---------- Supplied information

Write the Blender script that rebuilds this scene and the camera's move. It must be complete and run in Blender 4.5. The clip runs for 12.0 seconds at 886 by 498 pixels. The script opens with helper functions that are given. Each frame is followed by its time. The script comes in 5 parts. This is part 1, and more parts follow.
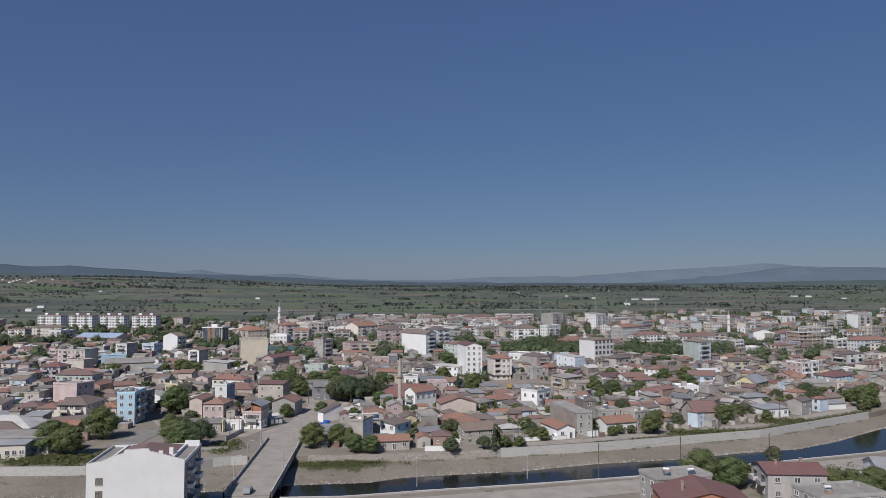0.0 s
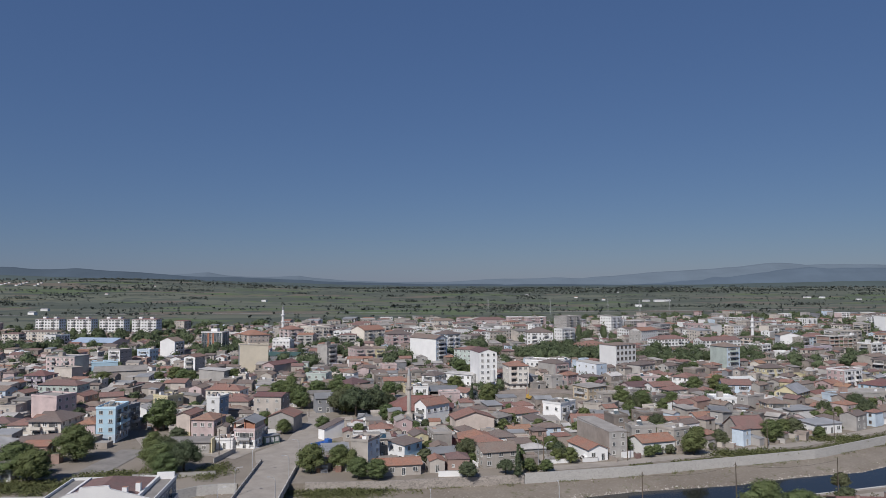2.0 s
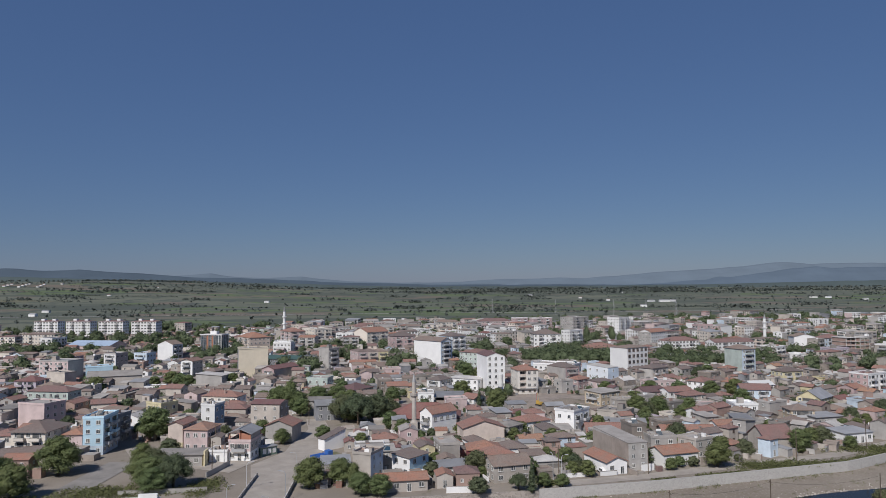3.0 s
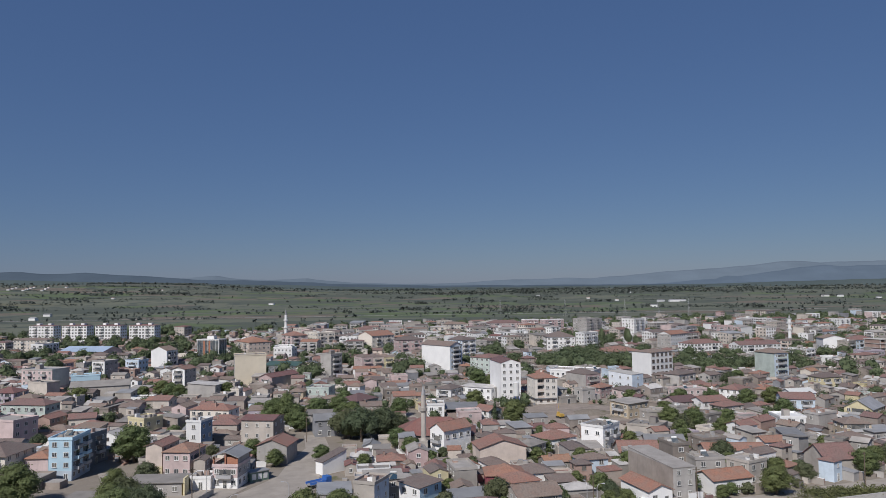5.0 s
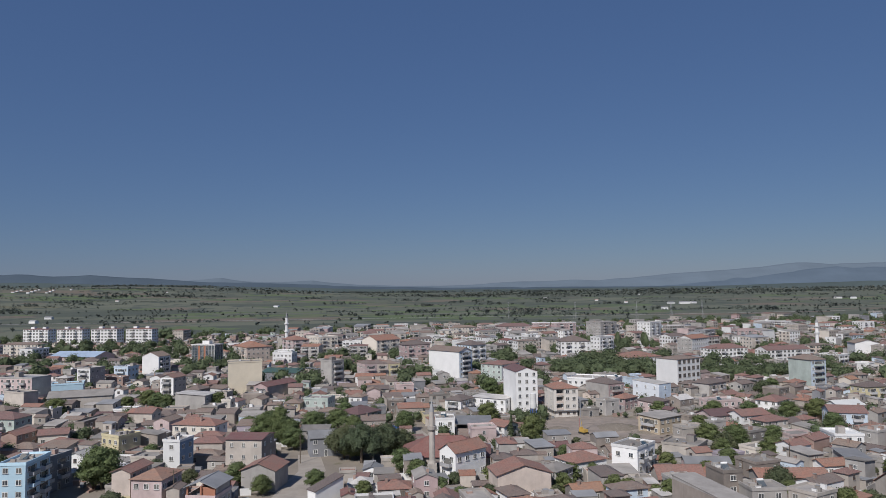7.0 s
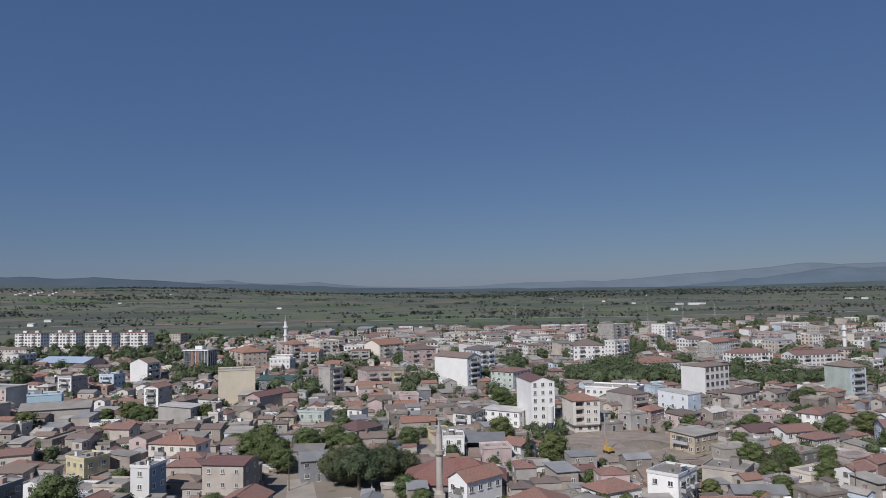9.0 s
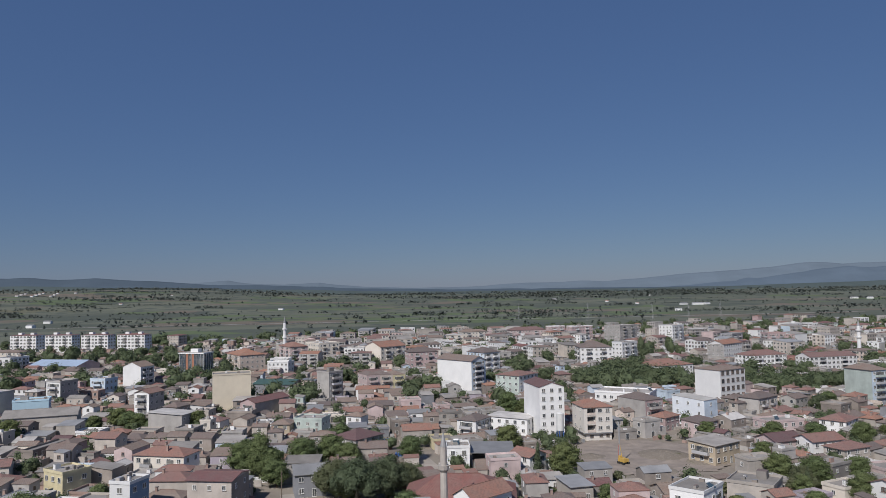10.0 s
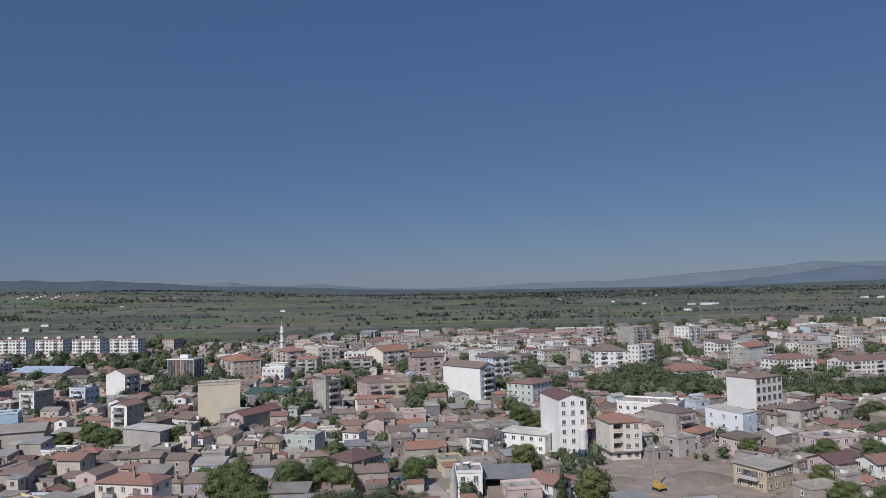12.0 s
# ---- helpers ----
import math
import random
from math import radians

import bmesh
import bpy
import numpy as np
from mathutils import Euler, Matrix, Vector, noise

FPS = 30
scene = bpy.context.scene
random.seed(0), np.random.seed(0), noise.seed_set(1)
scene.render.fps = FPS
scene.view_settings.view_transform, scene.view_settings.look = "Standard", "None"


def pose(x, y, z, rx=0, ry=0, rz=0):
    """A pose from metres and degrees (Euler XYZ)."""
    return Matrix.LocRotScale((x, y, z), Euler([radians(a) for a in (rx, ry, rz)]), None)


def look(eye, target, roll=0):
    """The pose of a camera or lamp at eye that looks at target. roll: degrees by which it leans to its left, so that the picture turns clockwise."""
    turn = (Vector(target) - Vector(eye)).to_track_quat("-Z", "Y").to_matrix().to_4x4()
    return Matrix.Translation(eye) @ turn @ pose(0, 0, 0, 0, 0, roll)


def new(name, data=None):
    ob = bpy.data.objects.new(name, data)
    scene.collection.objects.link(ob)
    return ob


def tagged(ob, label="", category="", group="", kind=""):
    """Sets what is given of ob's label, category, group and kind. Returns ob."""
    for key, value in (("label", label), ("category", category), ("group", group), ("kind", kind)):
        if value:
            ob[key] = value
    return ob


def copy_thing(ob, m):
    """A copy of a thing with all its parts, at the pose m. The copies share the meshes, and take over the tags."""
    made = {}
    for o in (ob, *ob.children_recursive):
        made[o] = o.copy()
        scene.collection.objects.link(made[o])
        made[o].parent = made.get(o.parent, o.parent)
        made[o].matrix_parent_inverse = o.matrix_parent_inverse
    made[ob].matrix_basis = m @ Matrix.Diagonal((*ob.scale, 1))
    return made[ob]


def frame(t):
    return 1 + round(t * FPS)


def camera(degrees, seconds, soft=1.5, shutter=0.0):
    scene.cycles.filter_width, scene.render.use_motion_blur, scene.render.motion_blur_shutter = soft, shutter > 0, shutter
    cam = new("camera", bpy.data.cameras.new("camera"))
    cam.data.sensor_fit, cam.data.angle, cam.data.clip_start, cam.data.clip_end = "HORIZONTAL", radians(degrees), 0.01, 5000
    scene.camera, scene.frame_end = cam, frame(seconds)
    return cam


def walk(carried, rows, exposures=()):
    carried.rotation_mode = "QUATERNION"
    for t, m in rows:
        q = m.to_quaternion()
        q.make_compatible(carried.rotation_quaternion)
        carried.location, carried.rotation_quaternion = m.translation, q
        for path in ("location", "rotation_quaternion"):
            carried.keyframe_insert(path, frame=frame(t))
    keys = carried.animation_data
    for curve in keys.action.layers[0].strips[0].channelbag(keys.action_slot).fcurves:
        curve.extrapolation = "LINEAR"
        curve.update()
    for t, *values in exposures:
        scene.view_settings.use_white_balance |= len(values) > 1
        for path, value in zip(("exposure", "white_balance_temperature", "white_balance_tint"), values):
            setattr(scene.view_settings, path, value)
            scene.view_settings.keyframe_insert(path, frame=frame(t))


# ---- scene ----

--------------------

== Problem to solve ==
Omit every picture, then reproduce the rest of the listing exactly.

== Response below ==
Write the Blender script that rebuilds this scene and the camera's move. It must be complete and run in Blender 4.5. The clip runs for 12.0 seconds at 886 by 498 pixels. The script opens with helper functions that are given. Each frame is followed by its time. The script comes in 5 parts. This is part 1, and more parts follow.
0.0 s
2.0 s
3.0 s
5.0 s
7.0 s
9.0 s
10.0 s
12.0 s
# ---- helpers ----
import math
import random
from math import radians

import bmesh
import bpy
import numpy as np
from mathutils import Euler, Matrix, Vector, noise

FPS = 30
scene = bpy.context.scene
random.seed(0), np.random.seed(0), noise.seed_set(1)
scene.render.fps = FPS
scene.view_settings.view_transform, scene.view_settings.look = "Standard", "None"


def pose(x, y, z, rx=0, ry=0, rz=0):
    """A pose from metres and degrees (Euler XYZ)."""
    return Matrix.LocRotScale((x, y, z), Euler([radians(a) for a in (rx, ry, rz)]), None)


def look(eye, target, roll=0):
    """The pose of a camera or lamp at eye that looks at target. roll: degrees by which it leans to its left, so that the picture turns clockwise."""
    turn = (Vector(target) - Vector(eye)).to_track_quat("-Z", "Y").to_matrix().to_4x4()
    return Matrix.Translation(eye) @ turn @ pose(0, 0, 0, 0, 0, roll)


def new(name, data=None):
    ob = bpy.data.objects.new(name, data)
    scene.collection.objects.link(ob)
    return ob


def tagged(ob, label="", category="", group="", kind=""):
    """Sets what is given of ob's label, category, group and kind. Returns ob."""
    for key, value in (("label", label), ("category", category), ("group", group), ("kind", kind)):
        if value:
            ob[key] = value
    return ob


def copy_thing(ob, m):
    """A copy of a thing with all its parts, at the pose m. The copies share the meshes, and take over the tags."""
    made = {}
    for o in (ob, *ob.children_recursive):
        made[o] = o.copy()
        scene.collection.objects.link(made[o])
        made[o].parent = made.get(o.parent, o.parent)
        made[o].matrix_parent_inverse = o.matrix_parent_inverse
    made[ob].matrix_basis = m @ Matrix.Diagonal((*ob.scale, 1))
    return made[ob]


def frame(t):
    return 1 + round(t * FPS)


def camera(degrees, seconds, soft=1.5, shutter=0.0):
    scene.cycles.filter_width, scene.render.use_motion_blur, scene.render.motion_blur_shutter = soft, shutter > 0, shutter
    cam = new("camera", bpy.data.cameras.new("camera"))
    cam.data.sensor_fit, cam.data.angle, cam.data.clip_start, cam.data.clip_end = "HORIZONTAL", radians(degrees), 0.01, 5000
    scene.camera, scene.frame_end = cam, frame(seconds)
    return cam


def walk(carried, rows, exposures=()):
    carried.rotation_mode = "QUATERNION"
    for t, m in rows:
        q = m.to_quaternion()
        q.make_compatible(carried.rotation_quaternion)
        carried.location, carried.rotation_quaternion = m.translation, q
        for path in ("location", "rotation_quaternion"):
            carried.keyframe_insert(path, frame=frame(t))
    keys = carried.animation_data
    for curve in keys.action.layers[0].strips[0].channelbag(keys.action_slot).fcurves:
        curve.extrapolation = "LINEAR"
        curve.update()
    for t, *values in exposures:
        scene.view_settings.use_white_balance |= len(values) > 1
        for path, value in zip(("exposure", "white_balance_temperature", "white_balance_tint"), values):
            setattr(scene.view_settings, path, value)
            scene.view_settings.keyframe_insert(path, frame=frame(t))


# ---- scene ----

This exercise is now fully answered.